Consider $f: U \rightarrow \mathbb R$, $U \subset \mathbb R^n $ is an open set.
a. Show that if $f$ is differenciable on $a \in U$ then there is a unique vector $w$ such that
$\lim\limits_{h\mapsto 0}\dfrac{f(a + hv) - f(a)}{h} = \langle w,v \rangle$.
b. Is the reciprocal statement true ?
c. Find the parcials derivatives of $f$ on $a$ with respect to $w$.
I think part $a$ comes from the definition of a differentiable function, $w$ is unique because of the uniqueness of the limit.
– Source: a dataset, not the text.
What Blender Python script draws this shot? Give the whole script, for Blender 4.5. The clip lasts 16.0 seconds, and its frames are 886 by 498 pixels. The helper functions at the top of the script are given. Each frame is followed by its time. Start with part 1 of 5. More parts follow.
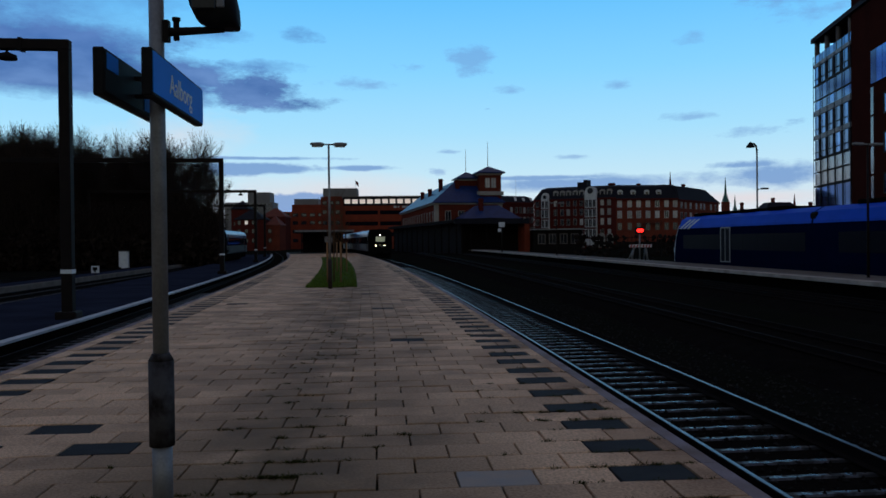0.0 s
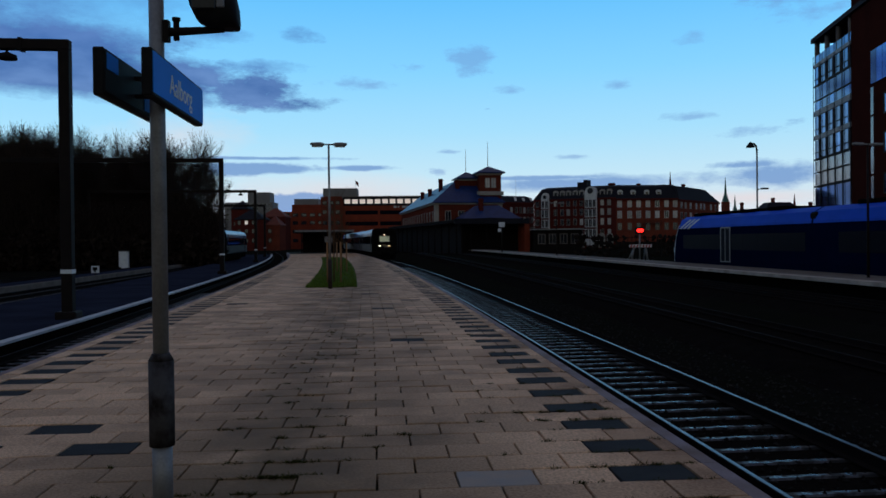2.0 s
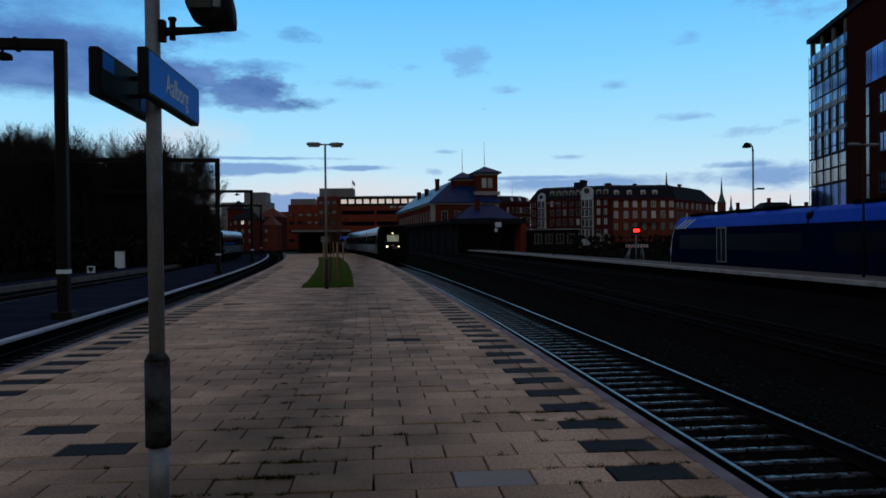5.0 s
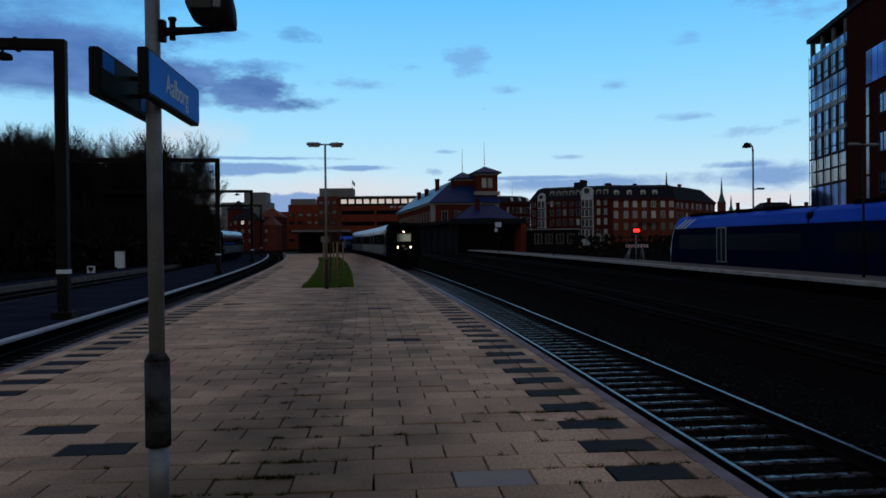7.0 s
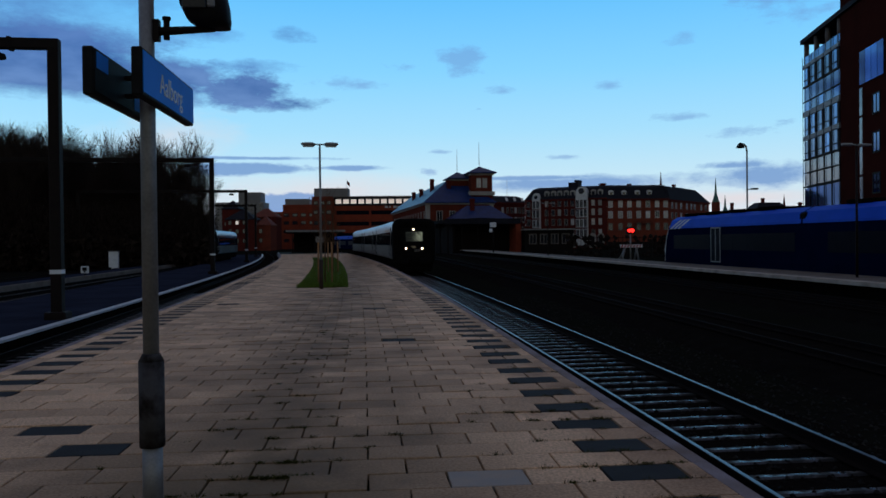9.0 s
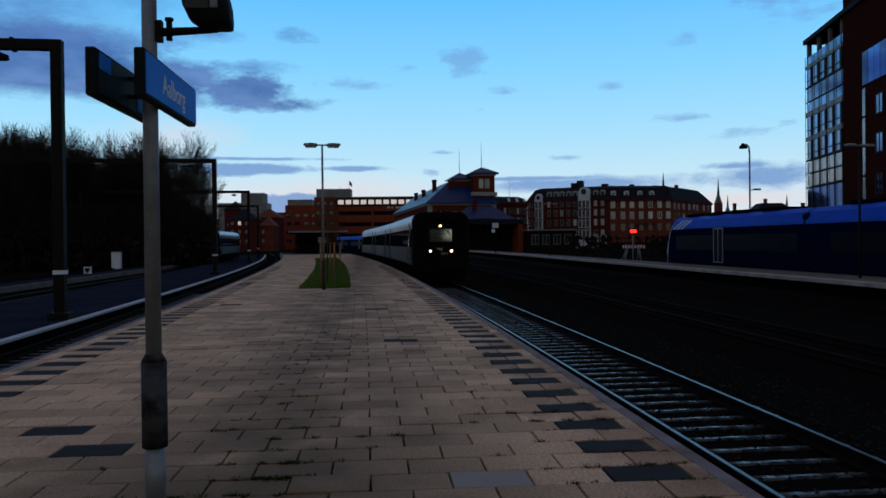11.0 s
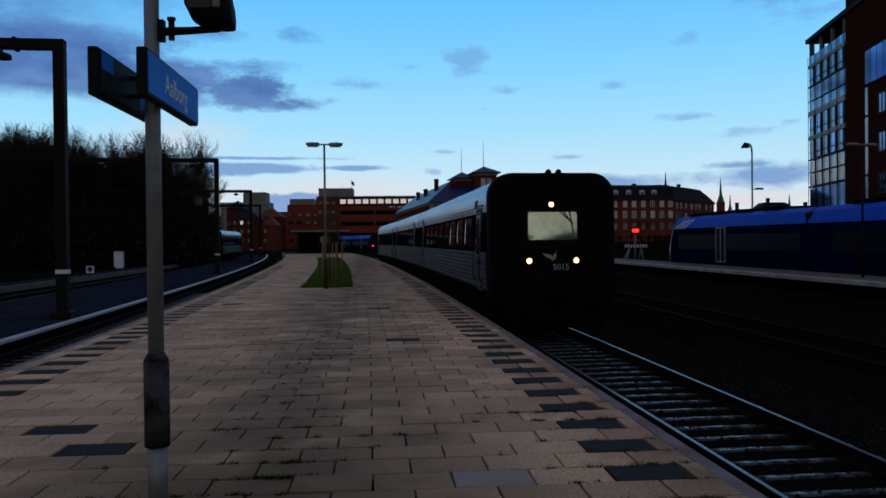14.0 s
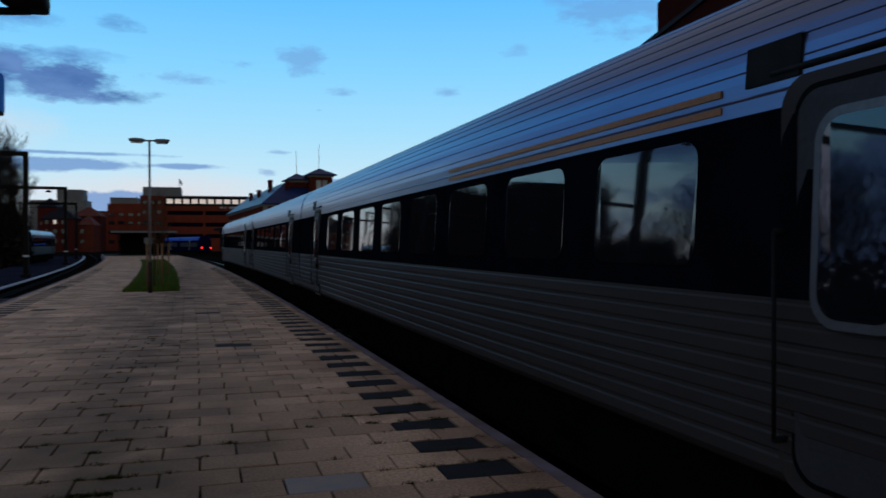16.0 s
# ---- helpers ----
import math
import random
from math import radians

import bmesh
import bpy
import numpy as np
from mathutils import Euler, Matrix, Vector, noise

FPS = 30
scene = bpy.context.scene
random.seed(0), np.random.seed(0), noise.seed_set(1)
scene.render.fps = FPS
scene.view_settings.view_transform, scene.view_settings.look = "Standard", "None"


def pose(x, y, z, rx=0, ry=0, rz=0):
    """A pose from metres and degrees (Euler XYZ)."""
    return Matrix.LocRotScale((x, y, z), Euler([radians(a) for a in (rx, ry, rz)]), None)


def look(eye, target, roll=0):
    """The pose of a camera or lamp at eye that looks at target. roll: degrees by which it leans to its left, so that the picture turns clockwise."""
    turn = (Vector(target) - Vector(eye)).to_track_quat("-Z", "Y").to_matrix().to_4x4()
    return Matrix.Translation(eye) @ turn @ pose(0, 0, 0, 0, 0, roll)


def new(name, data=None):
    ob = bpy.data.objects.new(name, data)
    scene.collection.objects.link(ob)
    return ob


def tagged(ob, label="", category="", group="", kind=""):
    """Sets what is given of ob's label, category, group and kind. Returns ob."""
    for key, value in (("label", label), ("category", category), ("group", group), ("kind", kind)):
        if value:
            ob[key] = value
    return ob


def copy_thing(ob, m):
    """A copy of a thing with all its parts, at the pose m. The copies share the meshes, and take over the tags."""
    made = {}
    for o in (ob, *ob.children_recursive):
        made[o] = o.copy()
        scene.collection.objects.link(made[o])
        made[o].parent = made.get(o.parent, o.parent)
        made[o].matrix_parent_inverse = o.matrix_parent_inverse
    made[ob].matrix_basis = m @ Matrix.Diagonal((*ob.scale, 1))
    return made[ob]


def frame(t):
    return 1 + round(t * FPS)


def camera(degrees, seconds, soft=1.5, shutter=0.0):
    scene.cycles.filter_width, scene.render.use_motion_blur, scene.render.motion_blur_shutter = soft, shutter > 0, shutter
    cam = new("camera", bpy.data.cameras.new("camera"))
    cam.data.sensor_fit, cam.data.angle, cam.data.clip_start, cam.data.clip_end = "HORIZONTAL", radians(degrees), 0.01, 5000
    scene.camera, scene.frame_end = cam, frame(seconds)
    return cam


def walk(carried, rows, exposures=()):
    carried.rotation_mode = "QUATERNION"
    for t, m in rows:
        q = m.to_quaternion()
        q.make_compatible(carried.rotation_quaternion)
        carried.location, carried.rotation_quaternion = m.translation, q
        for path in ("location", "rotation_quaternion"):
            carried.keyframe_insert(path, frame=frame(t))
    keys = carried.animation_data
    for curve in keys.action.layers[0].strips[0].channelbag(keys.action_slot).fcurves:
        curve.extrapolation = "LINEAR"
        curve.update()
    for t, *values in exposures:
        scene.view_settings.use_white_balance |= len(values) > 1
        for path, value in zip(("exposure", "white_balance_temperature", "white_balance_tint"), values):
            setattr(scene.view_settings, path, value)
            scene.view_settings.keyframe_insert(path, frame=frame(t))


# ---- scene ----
cam = camera(58.5, 16.0, soft=1.6, shutter=0.1)
EYE = (0.0, 0.0, 1.75)
# seconds, turn to the right, tilt
TURNS = [(0.0, 4.20, -0.58), (3.0, 4.20, -0.58), (3.3, 4.42, -0.55), (3.6, 4.45, -0.56), (4.0, 4.45, -0.58), (7.0, 4.45, -0.58),
         (7.5, 4.70, -0.40), (8.0, 4.88, -0.50), (8.5, 4.83, -0.57), (9.0, 4.83, -0.58), (11.5, 4.64, -0.53), (12.0, 4.64, -0.57),
         (12.5, 4.57, -0.58), (13.0, 4.57, -0.53), (13.5, 4.62, -0.53), (14.0, 4.51, -0.58), (14.5, 4.57, -0.53), (15.0, 4.51, -0.57),
         (15.5, 4.47, -0.58), (15.6, 5.05, -0.60), (15.7, 7.06, -0.56), (15.8, 11.15, -0.60), (15.9, 13.10, -0.52), (16.0, 16.38, -0.44)]
# the wrist turns with the last swing
ROLLS = {15.6: 0.55, 15.7: 0.4, 15.8: 0.25, 15.9: 0.2, 16.0: 0.15}
walk(cam, [(t, pose(*EYE, 90 + tilt, ROLLS.get(t, 0.6), -turn)) for t, turn, tilt in TURNS])

# ---- world and sun ----
SUN_TURN, SUN_UP = -60.0, 4.0


def make_world():
    world = bpy.data.worlds.new("dusk_sky")
    scene.world = world
    world.use_nodes = True
    n, l = world.node_tree.nodes, world.node_tree.links
    n.clear()

    def m(op, a, b=None, c=None, clamp=False):
        o = n.new("ShaderNodeMath")
        o.operation, o.use_clamp = op, clamp
        for i, v in enumerate((a, b, c)):
            if v is None:
                continue
            if isinstance(v, (int, float)):
                o.inputs[i].default_value = v
            else:
                l.new(v, o.inputs[i])
        return o.outputs[0]

    def mix(f, a, b):
        o = n.new("ShaderNodeMix")
        o.data_type = "RGBA"
        for s, v in ((o.inputs[0], f), (o.inputs[6], a), (o.inputs[7], b)):
            if isinstance(v, tuple):
                s.default_value = (*v, 1)
            elif isinstance(v, (int, float)):
                s.default_value = v
            else:
                l.new(v, s)
        return o.outputs[2]

    sky = n.new("ShaderNodeTexSky")
    sky.sky_type = "NISHITA"
    sky.sun_disc = False
    sky.sun_elevation, sky.sun_rotation = radians(SUN_UP), radians(SUN_TURN)
    sky.air_density, sky.dust_density, sky.ozone_density = 1.0, 0.4, 3.0
    coord = n.new("ShaderNodeTexCoord")
    sep = n.new("ShaderNodeSeparateXYZ")
    l.new(coord.outputs["Generated"], sep.inputs[0])
    x, y, z = sep.outputs
    flat = m("SQRT", m("ADD", m("MULTIPLY", x, x), m("MULTIPLY", y, y)))
    el = m("MULTIPLY", m("ARCTAN2", z, flat), 57.2958)          # degrees up
    az = m("MULTIPLY", m("ARCTAN2", x, y), 57.2958)             # degrees to the right of ahead
    # the clear dusk air: pale at the horizon, saturated blue above
    up = m("MAXIMUM", el, 0.0)
    ramp = n.new("ShaderNodeValToRGB")
    l.new(m("DIVIDE", up, 60.0, clamp=True), ramp.inputs[0])
    cr = ramp.color_ramp
    stops = [(0.0, (0.78, 0.76, 0.78)), (0.03, (0.74, 0.79, 0.86)), (0.07, (0.60, 0.83, 0.96)), (0.13, (0.40, 0.77, 1.02)), (0.20, (0.25, 0.68, 1.06)),
             (0.29, (0.13, 0.55, 1.04)), (0.40, (0.10, 0.22, 0.46)), (0.60, (0.20, 0.185, 0.19)), (1.0, (0.245, 0.205, 0.185))]
    while len(cr.elements) < len(stops):
        cr.elements.new(0.5)
    for e, (p, c) in zip(cr.elements, stops):
        e.position, e.color = p, (*c, 1)
    air = n.new("ShaderNodeVectorMath")
    air.operation = "SCALE"
    l.new(sky.outputs[0], air.inputs[0])
    air.inputs["Scale"].default_value = 0.10
    base = mix(0.93, air.outputs[0], ramp.outputs[0])
    # to the left the evening sky is deep blue, behind hangs a pale broken cloud deck
    side = m("MULTIPLY_ADD", m("ABSOLUTE", az), 1 / 30, -1.2, clamp=True)
    base = mix(m("MULTIPLY", side, 0.7), base, (0.06, 0.11, 0.26))
    deck = n.new("ShaderNodeTexNoise")
    deck.inputs["Scale"].default_value, deck.inputs["Detail"].default_value = 5.0, 5.0
    l.new(coord.outputs["Generated"], deck.inputs[0])
    back = m("MULTIPLY_ADD", y, -2.2, -0.3, clamp=True)
    deck_tone = mix(m("MULTIPLY_ADD", deck.outputs[0], 3.2, -1.1, clamp=True), (0.07, 0.085, 0.09), (0.55, 0.56, 0.46))
    base = mix(m("MULTIPLY", back, m("MULTIPLY_ADD", el, -1 / 30, 1.5, clamp=True)), base, deck_tone)
    # clouds: soft masses at azimuth, height, half width, half height (degrees), with torn edges
    warp = n.new("ShaderNodeTexNoise")
    warp.inputs["Scale"].default_value, warp.inputs["Detail"].default_value, warp.inputs["Roughness"].default_value = 11.0, 9.0, 0.68
    stretch = n.new("ShaderNodeMapping")
    stretch.inputs["Scale"].default_value = (1.0, 1.0, 2.6)
    l.new(coord.outputs["Generated"], stretch.inputs[0])
    l.new(stretch.outputs[0], warp.inputs[0])
    torn = m("SUBTRACT", warp.outputs[0], 0.5)

    def mass(a, e, w, h, soft=0.45, torn_by=5.0):
        da = m("DIVIDE", m("SUBTRACT", az, a), w)
        de = m("DIVIDE", m("SUBTRACT", el, e), h)
        r = m("SQRT", m("ADD", m("MULTIPLY", da, da), m("MULTIPLY", de, de)))
        return m("DIVIDE", m("SUBTRACT", m("MULTIPLY_ADD", torn, torn_by, 1.0), r), soft, clamp=True)

    def all_of(masses):
        total = masses[0]
        for k in masses[1:]:
            total = m("MAXIMUM", total, k)
        return total

    dark = all_of([mass(-23.0, 11.9, 10.0, 2.9, 0.40, 1.0), mass(-31, 12.8, 9, 4.4, 0.5, 1.2), mass(-14.6, 11.2, 4.2, 2.1, 0.5, 2.2), mass(-9.4, 10.7, 3.6, 1.15, 0.7, 4.0), mass(-5.6, 9.7, 2.6, 0.55, 0.8, 3.6),
                   mass(-46, 5.0, 16.0, 6.5, 0.5, 3.0)])
    veil = all_of([mass(-25, 15.6, 12.5, 4.6, 0.9, 1.6), mass(-17, 13.4, 5.0, 1.5, 1.2, 3.0), mass(-6.3, 14.3, 1.5, 0.75, 1.0, 4.5), mass(-11.2, 14.3, 2.9, 0.65, 1.1, 4.0), mass(-9.5, 12.2, 4.0, 0.5, 1.2, 4.0)])
    wisp = all_of([mass(6.4, 12.7, 1.2, 1.0, 0.9, 6.0), mass(2.3, 12.4, 1.5, 0.5, 0.8), mass(-2.2, 11.2, 2.6, 0.4, 0.9), mass(9.2, 10.6, 1.2, 0.4, 0.9, 6.0), mass(7.6, 9.4, 0.8, 0.25),
                   mass(21.8, 8.3, 1.8, 0.32, 0.9, 6.0), mass(25.3, 7.2, 1.7, 0.42, 0.9, 6.0), mass(28.3, 7.7, 1.0, 0.28, 0.9, 6.0), mass(14, 5.9, 1.4, 0.2, 0.7), mass(16.8, 10.8, 1.2, 0.4, 1.0),
                   mass(30.5, 16.2, 4.5, 1.9, 0.8), mass(24.5, 17.2, 4.0, 0.9, 1.0), mass(3.9, 5.0, 1.1, 0.45), mass(4.6, 6.4, 1.2, 0.18, 0.7), mass(22, 13.6, 1.3, 0.5, 1.0)])
    low = all_of([mass(-8.6, 5.2, 5.6, 0.50, 0.4, 2.4), mass(-2.0, 5.3, 3.2, 0.22, 0.5, 2.4), mass(-8.5, 5.95, 6.0, 0.16, 0.6, 2.6),
                  mass(13.5, 4.0, 9.5, 0.60, 0.7, 2.2), mass(11, 4.45, 6.0, 0.22, 0.6, 2.0), mass(27.0, 4.1, 6.0, 0.95, 0.7, 2.6), mass(25.0, 4.9, 2.6, 0.25, 0.8, 4.0), mass(-6.0, 2.4, 2.7, 1.15, 0.2, 2.2)])
    pink = all_of([mass(-14, 7.4, 5.5, 1.9, 1.3, 1.5), mass(-3, 3.6, 10, 1.6, 1.1, 1.0), mass(24, 2.7, 9, 0.6, 0.8, 1.0)])
    shade = n.new("ShaderNodeTexNoise")
    shade.inputs["Scale"].default_value, shade.inputs["Detail"].default_value = 22.0, 4.0
    l.new(stretch.outputs[0], shade.inputs[0])
    grey = mix(m("MULTIPLY_ADD", shade.outputs[0], 2.4, -0.7, clamp=True), (0.036, 0.095, 0.33), (0.115, 0.215, 0.50))
    base = mix(m("MULTIPLY", pink, 0.8), base, (0.75, 0.70, 0.73))
    base = mix(m("MULTIPLY", dark, 0.90), base, grey)
    base = mix(m("MULTIPLY", veil, 0.68), base, (0.075, 0.18, 0.48))
    base = mix(m("MULTIPLY", wisp, 0.50), base, (0.15, 0.28, 0.60))
    base = mix(m("MULTIPLY", low, 0.84), base, (0.155, 0.30, 0.60))
    # everything under the horizon
    under = m("MULTIPLY", el, -0.5, clamp=True)
    base = mix(under, base, (0.03, 0.035, 0.045))
    bg = n.new("ShaderNodeBackground")
    bg.inputs["Strength"].default_value = 1.03
    out = n.new("ShaderNodeOutputWorld")
    l.new(base, bg.inputs[0])
    l.new(bg.outputs[0], out.inputs[0])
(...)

However, I'm not so sure about $b$ and $c$.
Any help will be appreciated !
If $f$ is differentiable at $a$, for $v\in \mathbb{R}^{n}$ such that $v+a \in U$, we can write
$df(a)v=\frac{\partial f}{\partial v}(a)= \sum^{n}_{i=1}\frac{\partial f}{\partial x_{i}}(a).v_{i} = <gradf(a),v>$.
But $\frac{\partial f}{\partial v}(a)=\lim\limits_{h\mapsto 0}\dfrac{f(a + hv) - f(a)}{h}\Rightarrow w=gradf(a)=(\frac{\partial f}{\partial x_{1}}(a),...,\frac{\partial f}{\partial x_{n}}(a))$.
So it exists $w$ and is unique. This solves (a) and (c).
The converse is false. Consider the function
$f:\mathbb{R}^{2}\rightarrow\mathbb{R}$ defined by $f(0,0)=0$ and $f(x,y)=\frac{x^{3}y}{x^{6}+y^{2}}$ for (x,y)$\not=$ $(0,0)$.
This function has derived directional $\frac{\partial f}{\partial v}(a)=\lim\limits_{h\mapsto 0}\dfrac{f(a + hv) - f(a)}{h}$ for $a=(0,0)$. So $\lim\limits_{h\mapsto 0}\dfrac{f((0,0)+hv) - f(0,0)}{h}=<grad f(0,0),v>=<w,v>$, but it is not continuous at the origin, then it is not differentiable at the origin. This resolve (b).